Stage 3 — the bundle travels. That block leaves the device and goes over the internet to the model provider’s servers. Where exactly, and what is retained, is its own subject — where your data goes covers it.

Stage 4 — the model reads it as tokens. On the server, the bundle is split into tokens — small chunks of text. The whole bundle has to fit inside the context window; if it doesn’t, something was dropped or compressed back at stage 2.

Stage 5 — the prediction loop runs. Now the model does its one job: given everything in front of it, predict the next token, append it, predict again. This is the loop from the first chapter of this module. It is the only stage where the model is “thinking,” and it is doing the same thing it always does — continuing a pattern, one token at a time.

Stage 6 — tokens stream back. Each token, as the model commits to it, is sent back across the network and rendered on your screen. This is why an answer appears word by word rather than all at once. The streaming is not a stylistic flourish — it is stage 5 made visible. If the product needs the model to use a tool — a calculator, a search, a database lookup — stage 6 pauses here: the product runs the tool, feeds the result back in, and the loop resumes.

Stage 7 — the turn is saved. The exchange — your message and the model’s reply — is added to the conversation history the product holds. Which means the next time you hit enter, stage 2 includes this turn. The model itself kept nothing. The thread continues because the product re-assembles and re-sends it, every single turn.

Where the model actually is

Count the stages again. Seven. The model is stages 4 and 5. Everything else — assembling the bundle, moving it, rendering the answer, holding the conversation — is the product and the network.

This is not a technicality. It reframes a lot of everyday questions:

“Which AI is best?” is partly a question about the model (stages 4–5) and partly a question about the product around it (stages 1, 2, 6, 7). Two products on the same model can feel very different, because stages 2 and 6 differ.
“The AI forgot what we discussed.” The model did not forget — it has no memory between turns. Stage 2 either didn’t include the earlier part, or it fell out of the window at stage 4. Memory is a product behaviour, assembled fresh each turn.
“Why is it slow?” Slowness can be the model (stage 5, a longer answer takes more loops), the network (stages 3 and 6), or the product doing retrieval and tool calls (stage 2 and the stage-6 pause). Different stages, different fixes.

Why this matters for the business

When a team evaluates, builds, or buys an AI tool, the instinct is to focus on the model. The trace says: the model is necessary, but most of the product — and most of what will make the tool good or frustrating in daily use — lives in the other five stages.
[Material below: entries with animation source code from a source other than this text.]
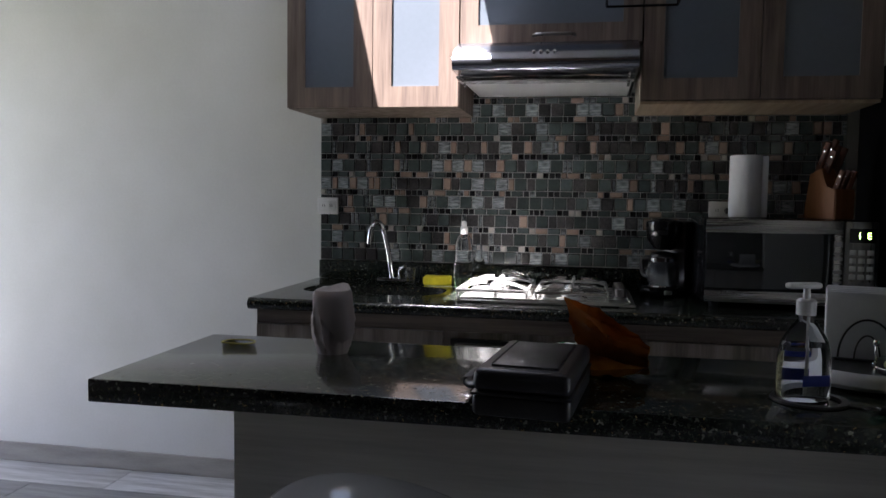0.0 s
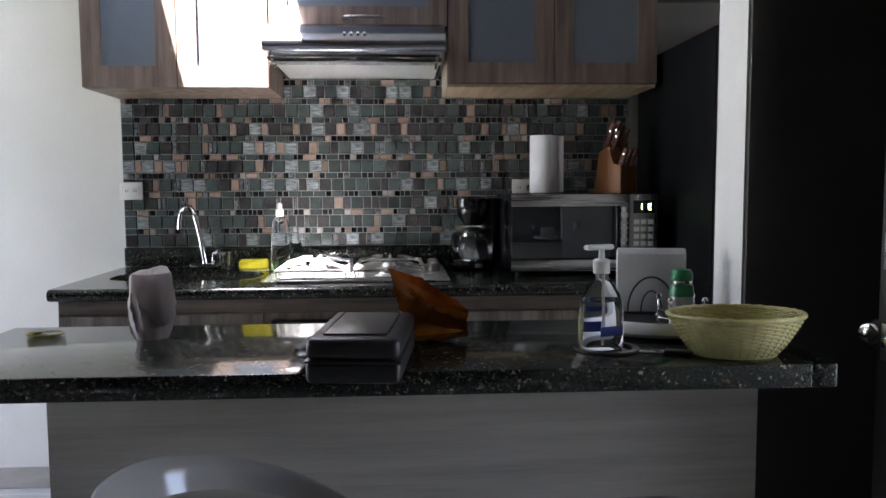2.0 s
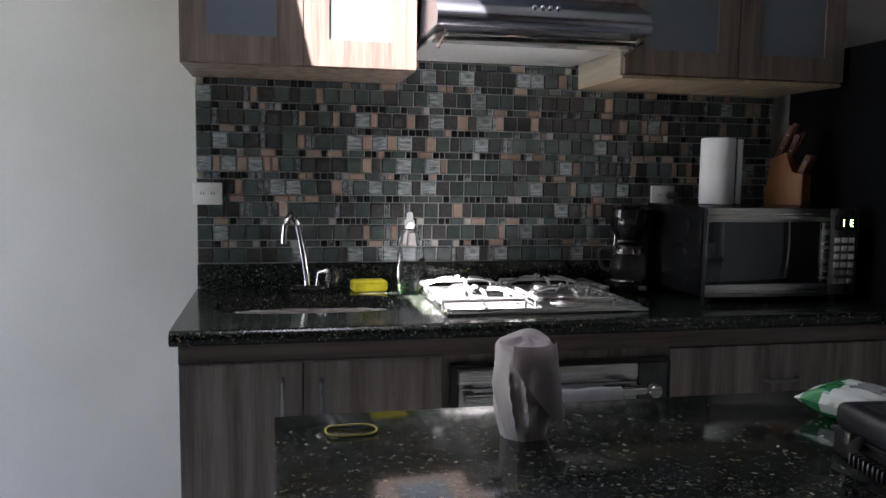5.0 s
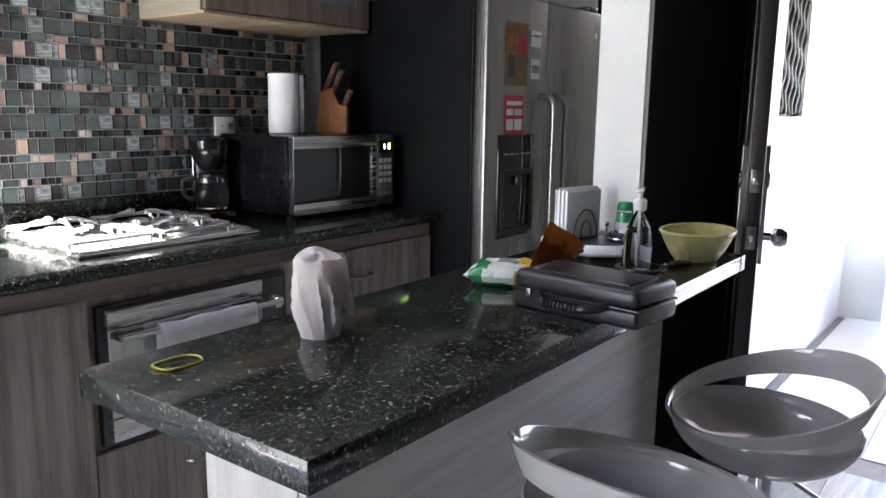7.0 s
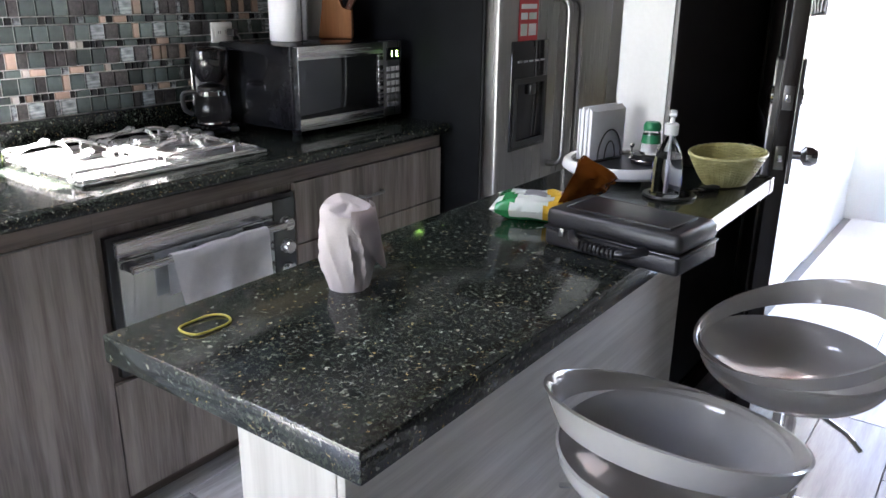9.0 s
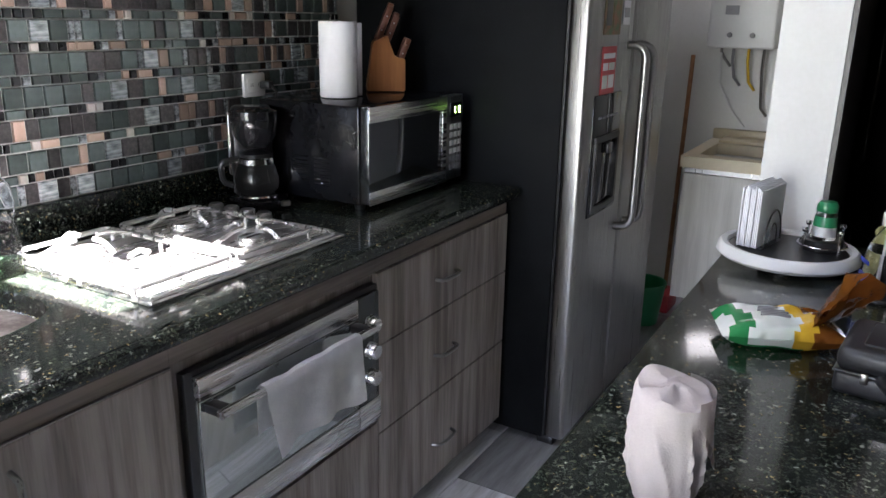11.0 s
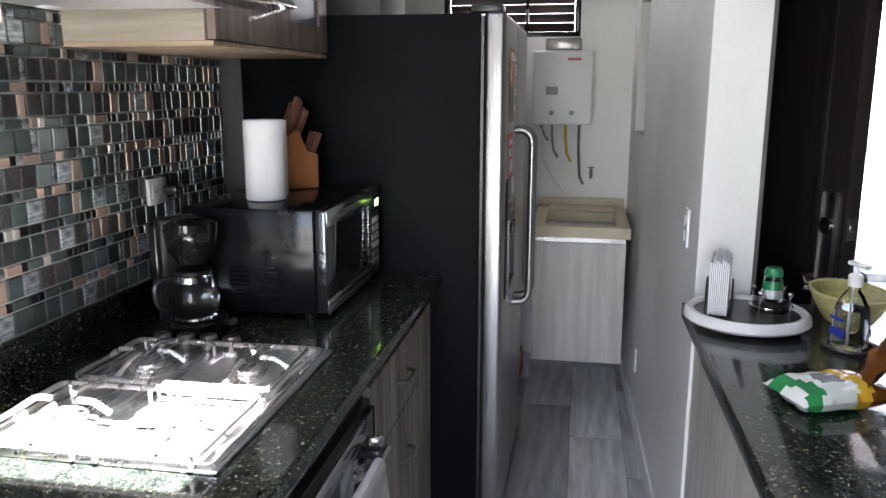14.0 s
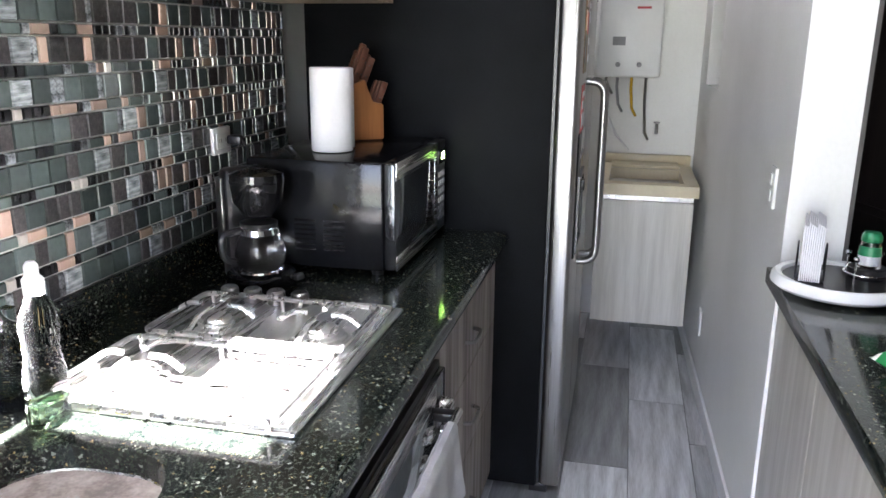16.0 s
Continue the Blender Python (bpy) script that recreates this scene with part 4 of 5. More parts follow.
socket("wall_socket", (0.065, 4.386, 1.20), "white double socket at the edge of the mosaic")
socket("wall_socket", (1.625, 4.386, 1.205), "white double socket behind the microwave with a black plug")
plug = thing("power_plug", (1.65, 4.371, 1.205), "black power plug in the socket", "plug")
part("plug_body", box((-0.012, -0.04, -0.012), (0.012, 0.0, 0.012), 0.005), M_BLACK, plug)
part("cord", tube([(0, -0.038, 0), (0.01, -0.05, -0.02), (0.02, -0.035, -0.10), (0.03, -0.02, -0.24)], 0.004, 8), M_BLACK, plug)
sw = thing("light_switch", (1.985, 2.947, 1.09), "white light switch on the passage wall", "switch")
part("plate", box((-0.036, 0.0, -0.055), (0.036, 0.009, 0.055), 0.003), M_WHITEPL, sw)
for z in (-0.022, 0.022):
    part("rocker", box((-0.014, 0.0092, z - 0.016), (0.014, 0.014, z + 0.016), 0.003), M_WHITEPL, sw)
so = thing("wall_socket", (3.1, 2.980, 0.30), "white wall socket low on the passage wall", "socket")
part("plate", box((-0.036, 0.0, -0.055), (0.036, 0.009, 0.055), 0.003), M_WHITEPL, so)

# ---- on the bar ----
ZB = 0.910
wrap = thing("cloth_wrapped_jar", (0.612, 2.833, ZB), "jar wrapped in a pale pink cloth", "jar")


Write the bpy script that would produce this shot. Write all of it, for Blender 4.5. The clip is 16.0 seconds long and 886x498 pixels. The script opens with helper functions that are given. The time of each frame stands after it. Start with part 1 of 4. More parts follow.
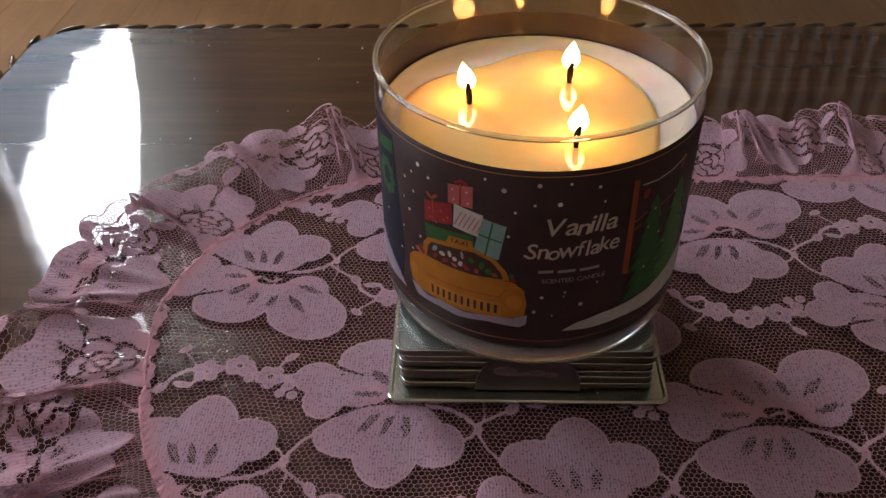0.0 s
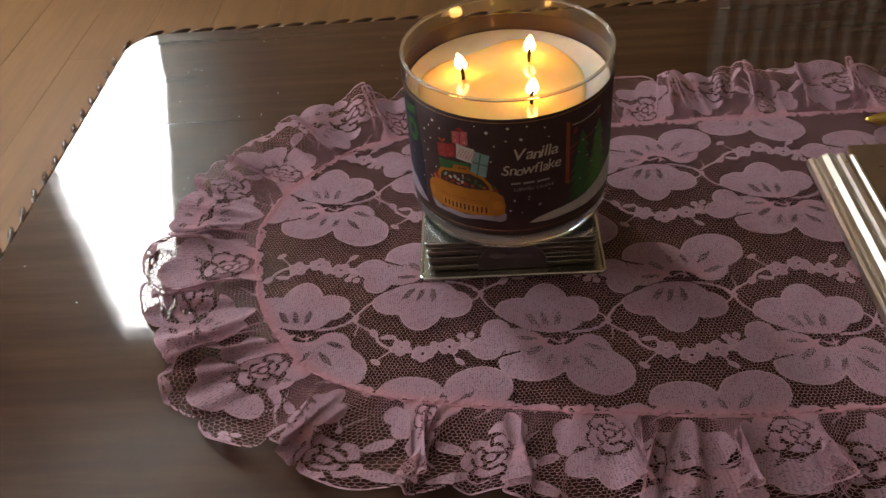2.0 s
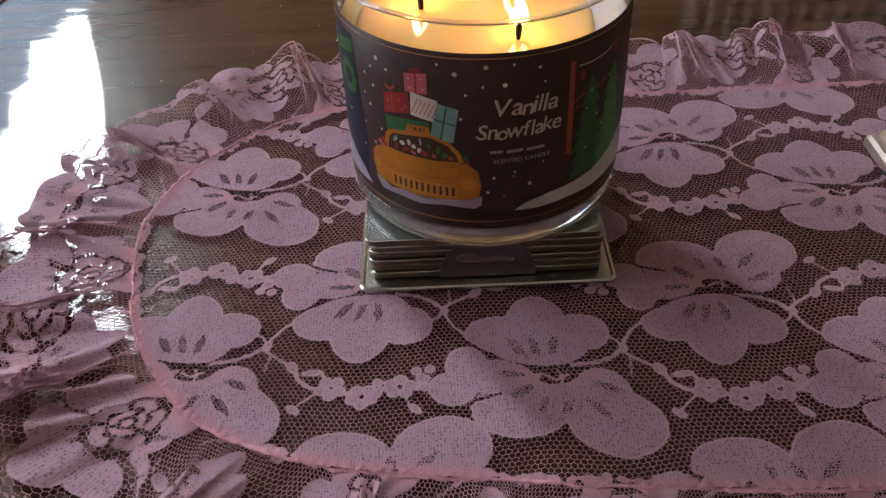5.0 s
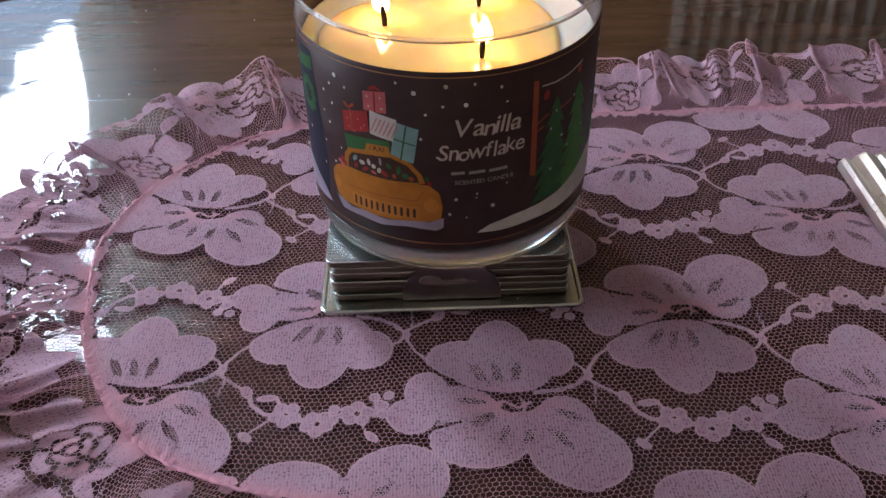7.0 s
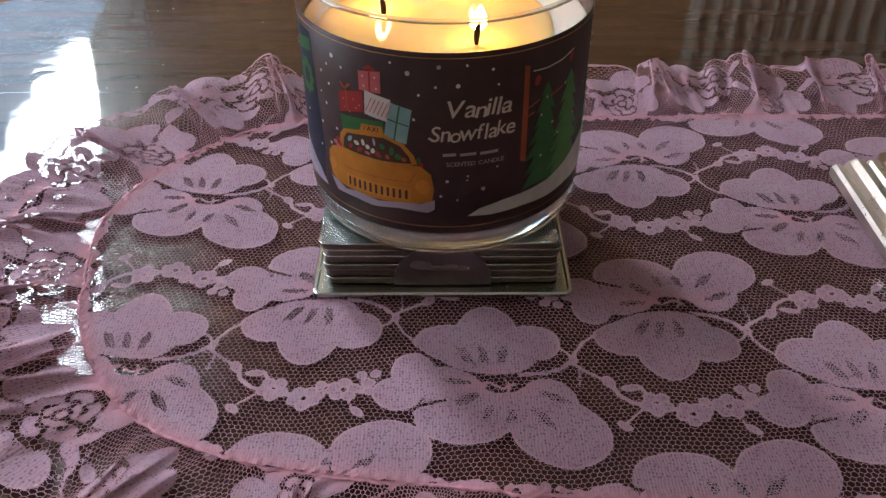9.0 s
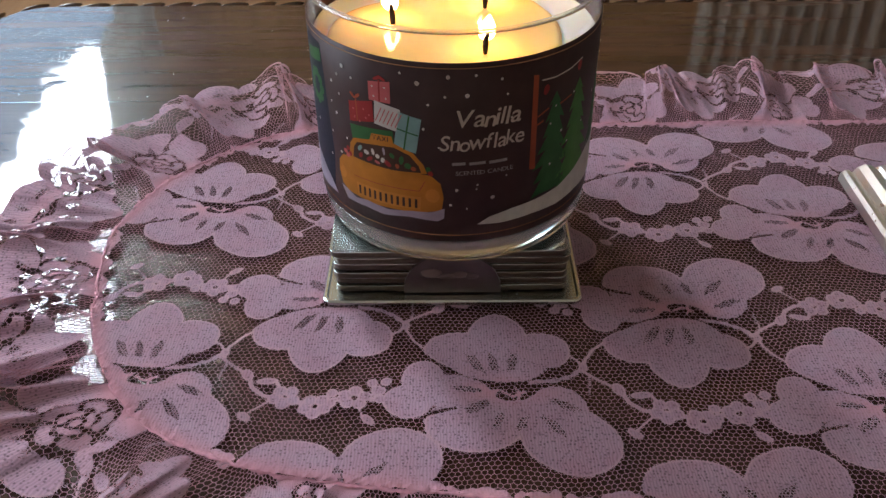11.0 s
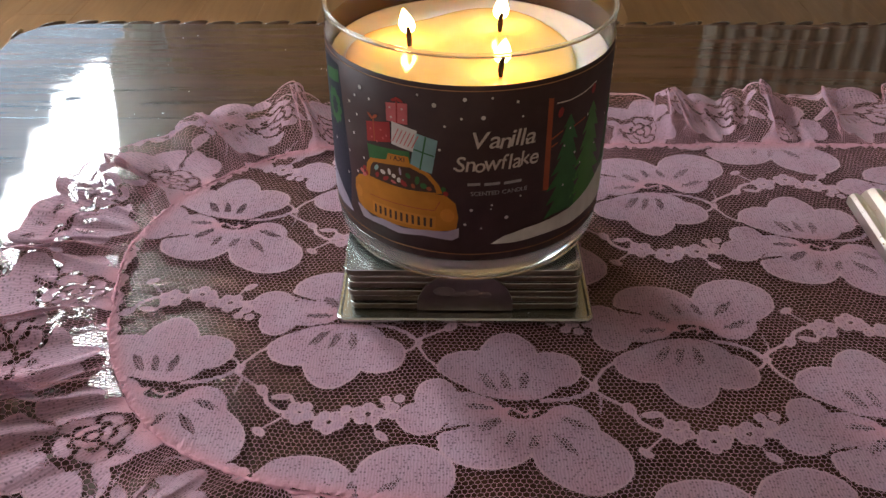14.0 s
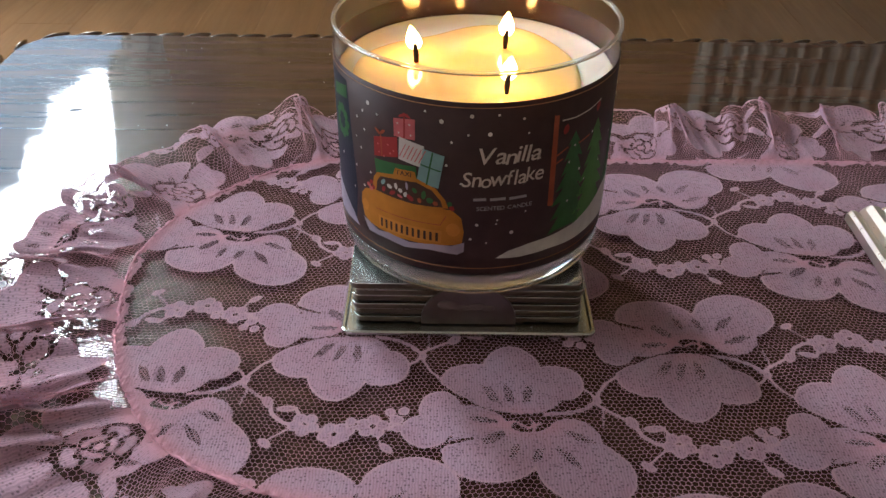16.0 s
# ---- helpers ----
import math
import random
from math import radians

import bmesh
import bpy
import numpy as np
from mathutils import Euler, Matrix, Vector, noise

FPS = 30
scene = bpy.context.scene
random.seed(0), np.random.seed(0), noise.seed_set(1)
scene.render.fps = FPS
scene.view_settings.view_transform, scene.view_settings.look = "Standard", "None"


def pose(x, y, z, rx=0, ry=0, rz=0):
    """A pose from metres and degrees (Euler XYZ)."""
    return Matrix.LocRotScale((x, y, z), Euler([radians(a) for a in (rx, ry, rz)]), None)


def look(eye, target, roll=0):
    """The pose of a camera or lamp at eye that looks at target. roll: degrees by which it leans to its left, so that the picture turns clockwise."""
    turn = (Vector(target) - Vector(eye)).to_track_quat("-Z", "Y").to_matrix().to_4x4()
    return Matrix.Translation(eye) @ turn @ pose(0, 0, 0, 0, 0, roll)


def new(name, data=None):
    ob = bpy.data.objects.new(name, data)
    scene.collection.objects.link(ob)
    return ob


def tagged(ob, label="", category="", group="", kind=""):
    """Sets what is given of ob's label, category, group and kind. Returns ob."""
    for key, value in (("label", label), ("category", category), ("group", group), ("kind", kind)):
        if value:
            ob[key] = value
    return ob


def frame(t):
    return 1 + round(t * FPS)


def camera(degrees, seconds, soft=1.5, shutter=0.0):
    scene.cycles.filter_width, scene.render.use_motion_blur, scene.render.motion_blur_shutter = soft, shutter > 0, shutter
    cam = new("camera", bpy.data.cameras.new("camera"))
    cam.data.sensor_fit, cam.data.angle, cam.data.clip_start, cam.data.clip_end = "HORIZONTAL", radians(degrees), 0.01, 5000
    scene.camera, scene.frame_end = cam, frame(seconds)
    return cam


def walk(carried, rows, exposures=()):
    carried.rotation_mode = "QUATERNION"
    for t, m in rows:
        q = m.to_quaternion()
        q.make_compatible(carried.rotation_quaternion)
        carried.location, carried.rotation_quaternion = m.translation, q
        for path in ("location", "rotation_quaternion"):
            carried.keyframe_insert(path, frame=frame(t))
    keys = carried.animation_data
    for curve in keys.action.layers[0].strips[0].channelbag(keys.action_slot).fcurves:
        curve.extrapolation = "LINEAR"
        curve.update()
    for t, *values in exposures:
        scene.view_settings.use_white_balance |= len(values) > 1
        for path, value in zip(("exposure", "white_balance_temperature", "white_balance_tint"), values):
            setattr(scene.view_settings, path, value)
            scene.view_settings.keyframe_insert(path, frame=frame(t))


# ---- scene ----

How well does stage 2 assemble context — does it bring in the right documents, keep the relevant history, drop the noise? How does stage 6 handle tools — can it actually look things up and act, or only talk? How does stage 7 manage state across a long working session? A team that understands the seven stages can ask sharper questions about an AI tool than one comparing model names — because it knows the model is one stage of seven, and the other six are where most products quietly win or lose.